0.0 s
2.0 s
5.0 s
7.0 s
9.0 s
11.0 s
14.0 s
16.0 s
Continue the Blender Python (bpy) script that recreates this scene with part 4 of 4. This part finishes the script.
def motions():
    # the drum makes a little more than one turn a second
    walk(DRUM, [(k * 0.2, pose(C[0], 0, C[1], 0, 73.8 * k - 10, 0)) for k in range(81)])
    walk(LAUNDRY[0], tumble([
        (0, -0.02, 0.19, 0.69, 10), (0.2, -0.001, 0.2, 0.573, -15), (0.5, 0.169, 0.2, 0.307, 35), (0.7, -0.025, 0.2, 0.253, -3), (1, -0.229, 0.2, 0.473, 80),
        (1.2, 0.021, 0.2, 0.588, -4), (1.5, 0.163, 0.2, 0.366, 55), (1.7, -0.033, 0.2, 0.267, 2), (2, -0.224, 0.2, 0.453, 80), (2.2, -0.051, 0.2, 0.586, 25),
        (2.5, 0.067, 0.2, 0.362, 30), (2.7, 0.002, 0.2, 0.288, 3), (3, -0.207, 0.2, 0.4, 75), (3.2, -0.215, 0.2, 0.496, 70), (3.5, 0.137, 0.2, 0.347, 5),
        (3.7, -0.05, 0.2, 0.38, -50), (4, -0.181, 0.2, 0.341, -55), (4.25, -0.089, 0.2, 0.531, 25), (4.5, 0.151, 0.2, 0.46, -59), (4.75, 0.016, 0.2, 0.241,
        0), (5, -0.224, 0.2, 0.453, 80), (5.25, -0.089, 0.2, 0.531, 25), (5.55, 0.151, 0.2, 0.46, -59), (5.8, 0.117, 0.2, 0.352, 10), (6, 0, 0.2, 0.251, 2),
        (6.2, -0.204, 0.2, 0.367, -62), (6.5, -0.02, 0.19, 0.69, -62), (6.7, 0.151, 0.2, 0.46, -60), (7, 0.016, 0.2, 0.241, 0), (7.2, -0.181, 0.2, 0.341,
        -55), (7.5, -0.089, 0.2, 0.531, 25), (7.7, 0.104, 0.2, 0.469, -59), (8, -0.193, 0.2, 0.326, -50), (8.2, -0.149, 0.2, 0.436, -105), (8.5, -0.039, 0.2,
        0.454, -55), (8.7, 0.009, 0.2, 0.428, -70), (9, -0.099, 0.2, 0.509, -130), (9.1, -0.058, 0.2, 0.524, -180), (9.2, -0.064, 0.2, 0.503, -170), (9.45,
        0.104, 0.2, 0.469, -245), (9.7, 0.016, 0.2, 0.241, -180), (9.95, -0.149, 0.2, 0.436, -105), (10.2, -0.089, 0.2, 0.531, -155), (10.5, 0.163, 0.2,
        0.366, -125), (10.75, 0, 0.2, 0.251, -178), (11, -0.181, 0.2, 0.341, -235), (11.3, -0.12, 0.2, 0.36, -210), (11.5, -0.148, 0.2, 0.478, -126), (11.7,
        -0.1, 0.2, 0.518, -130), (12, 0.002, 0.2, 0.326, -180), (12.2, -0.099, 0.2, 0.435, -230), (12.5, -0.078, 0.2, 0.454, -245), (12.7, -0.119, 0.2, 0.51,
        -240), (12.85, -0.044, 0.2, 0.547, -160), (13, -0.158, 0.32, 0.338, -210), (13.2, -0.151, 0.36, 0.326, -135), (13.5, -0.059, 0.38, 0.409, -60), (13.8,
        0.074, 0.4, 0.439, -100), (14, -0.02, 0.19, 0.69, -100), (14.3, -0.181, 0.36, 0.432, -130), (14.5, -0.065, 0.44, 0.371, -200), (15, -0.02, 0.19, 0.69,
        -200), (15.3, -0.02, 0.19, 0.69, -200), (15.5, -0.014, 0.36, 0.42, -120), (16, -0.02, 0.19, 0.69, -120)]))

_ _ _

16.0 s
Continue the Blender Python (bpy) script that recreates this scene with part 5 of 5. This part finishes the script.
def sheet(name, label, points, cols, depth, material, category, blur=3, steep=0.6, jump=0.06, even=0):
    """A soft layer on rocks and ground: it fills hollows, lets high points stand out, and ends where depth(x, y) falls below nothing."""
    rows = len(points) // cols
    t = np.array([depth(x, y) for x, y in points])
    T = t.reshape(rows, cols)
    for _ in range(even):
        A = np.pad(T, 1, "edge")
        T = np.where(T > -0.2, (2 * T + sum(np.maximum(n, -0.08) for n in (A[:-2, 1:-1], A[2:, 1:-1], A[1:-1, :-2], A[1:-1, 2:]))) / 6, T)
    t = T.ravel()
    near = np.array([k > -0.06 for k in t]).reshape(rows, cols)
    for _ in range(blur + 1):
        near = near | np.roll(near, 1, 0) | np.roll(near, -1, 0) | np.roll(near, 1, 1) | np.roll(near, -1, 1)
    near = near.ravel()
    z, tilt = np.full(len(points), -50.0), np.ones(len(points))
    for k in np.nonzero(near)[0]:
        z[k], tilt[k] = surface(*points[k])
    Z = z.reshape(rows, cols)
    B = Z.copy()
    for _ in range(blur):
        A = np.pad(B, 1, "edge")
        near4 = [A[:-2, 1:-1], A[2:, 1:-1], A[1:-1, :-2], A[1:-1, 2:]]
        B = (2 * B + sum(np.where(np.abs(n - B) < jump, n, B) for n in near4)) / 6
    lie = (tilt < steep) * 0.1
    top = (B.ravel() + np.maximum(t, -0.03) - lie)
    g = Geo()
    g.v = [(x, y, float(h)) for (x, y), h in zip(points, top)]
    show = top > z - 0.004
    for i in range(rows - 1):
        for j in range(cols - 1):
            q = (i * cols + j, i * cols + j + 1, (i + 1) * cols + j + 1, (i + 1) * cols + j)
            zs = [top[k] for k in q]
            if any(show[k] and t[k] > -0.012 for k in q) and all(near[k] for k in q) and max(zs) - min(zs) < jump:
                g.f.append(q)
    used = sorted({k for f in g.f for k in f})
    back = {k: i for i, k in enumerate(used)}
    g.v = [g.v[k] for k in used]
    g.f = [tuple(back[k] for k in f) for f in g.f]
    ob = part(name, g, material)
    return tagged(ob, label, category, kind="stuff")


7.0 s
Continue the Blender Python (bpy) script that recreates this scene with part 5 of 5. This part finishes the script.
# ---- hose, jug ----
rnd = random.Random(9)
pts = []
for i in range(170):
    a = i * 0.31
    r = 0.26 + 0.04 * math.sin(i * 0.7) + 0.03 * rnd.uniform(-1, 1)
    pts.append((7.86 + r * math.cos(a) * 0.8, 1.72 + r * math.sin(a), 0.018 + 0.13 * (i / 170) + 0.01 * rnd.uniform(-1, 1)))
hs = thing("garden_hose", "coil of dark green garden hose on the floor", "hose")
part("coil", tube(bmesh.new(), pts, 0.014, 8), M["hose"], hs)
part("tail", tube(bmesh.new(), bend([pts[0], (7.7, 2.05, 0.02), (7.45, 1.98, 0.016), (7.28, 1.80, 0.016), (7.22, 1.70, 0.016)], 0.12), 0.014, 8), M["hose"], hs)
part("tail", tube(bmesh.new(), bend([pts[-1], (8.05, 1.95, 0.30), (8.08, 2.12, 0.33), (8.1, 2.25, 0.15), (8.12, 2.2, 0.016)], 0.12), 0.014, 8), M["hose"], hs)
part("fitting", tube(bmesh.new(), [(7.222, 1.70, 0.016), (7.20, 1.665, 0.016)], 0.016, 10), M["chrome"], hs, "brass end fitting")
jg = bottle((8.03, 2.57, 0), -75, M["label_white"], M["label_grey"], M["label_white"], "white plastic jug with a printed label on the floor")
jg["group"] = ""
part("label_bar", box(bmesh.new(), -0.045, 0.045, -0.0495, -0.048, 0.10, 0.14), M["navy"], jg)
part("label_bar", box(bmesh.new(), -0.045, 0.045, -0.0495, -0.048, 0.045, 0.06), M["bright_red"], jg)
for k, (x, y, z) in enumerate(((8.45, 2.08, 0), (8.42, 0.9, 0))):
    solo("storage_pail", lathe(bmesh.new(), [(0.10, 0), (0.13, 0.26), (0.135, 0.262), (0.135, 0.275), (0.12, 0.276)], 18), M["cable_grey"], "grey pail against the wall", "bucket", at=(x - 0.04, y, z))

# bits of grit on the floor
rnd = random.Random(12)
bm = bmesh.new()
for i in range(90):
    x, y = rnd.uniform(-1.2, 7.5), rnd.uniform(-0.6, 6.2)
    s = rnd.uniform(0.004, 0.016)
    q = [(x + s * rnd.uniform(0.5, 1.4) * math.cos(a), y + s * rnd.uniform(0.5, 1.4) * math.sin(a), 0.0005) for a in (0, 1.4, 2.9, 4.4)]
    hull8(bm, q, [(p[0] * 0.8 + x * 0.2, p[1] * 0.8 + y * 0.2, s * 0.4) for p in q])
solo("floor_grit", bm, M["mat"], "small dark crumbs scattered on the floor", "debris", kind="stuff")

_ _ _

- [WRITTEN INSTRUCTION]:
Write out every line of the listing that holds the word "with".

- [WRITTEN ANSWER]:
Continue the Blender Python (bpy) script that recreates this scene with part 4 of 4. This part finishes the script.
Continue the Blender Python (bpy) script that recreates this scene with part 5 of 5. This part finishes the script.
Continue the Blender Python (bpy) script that recreates this scene with part 5 of 5. This part finishes the script.
jg = bottle((8.03, 2.57, 0), -75, M["label_white"], M["label_grey"], M["label_white"], "white plastic jug with a printed label on the floor")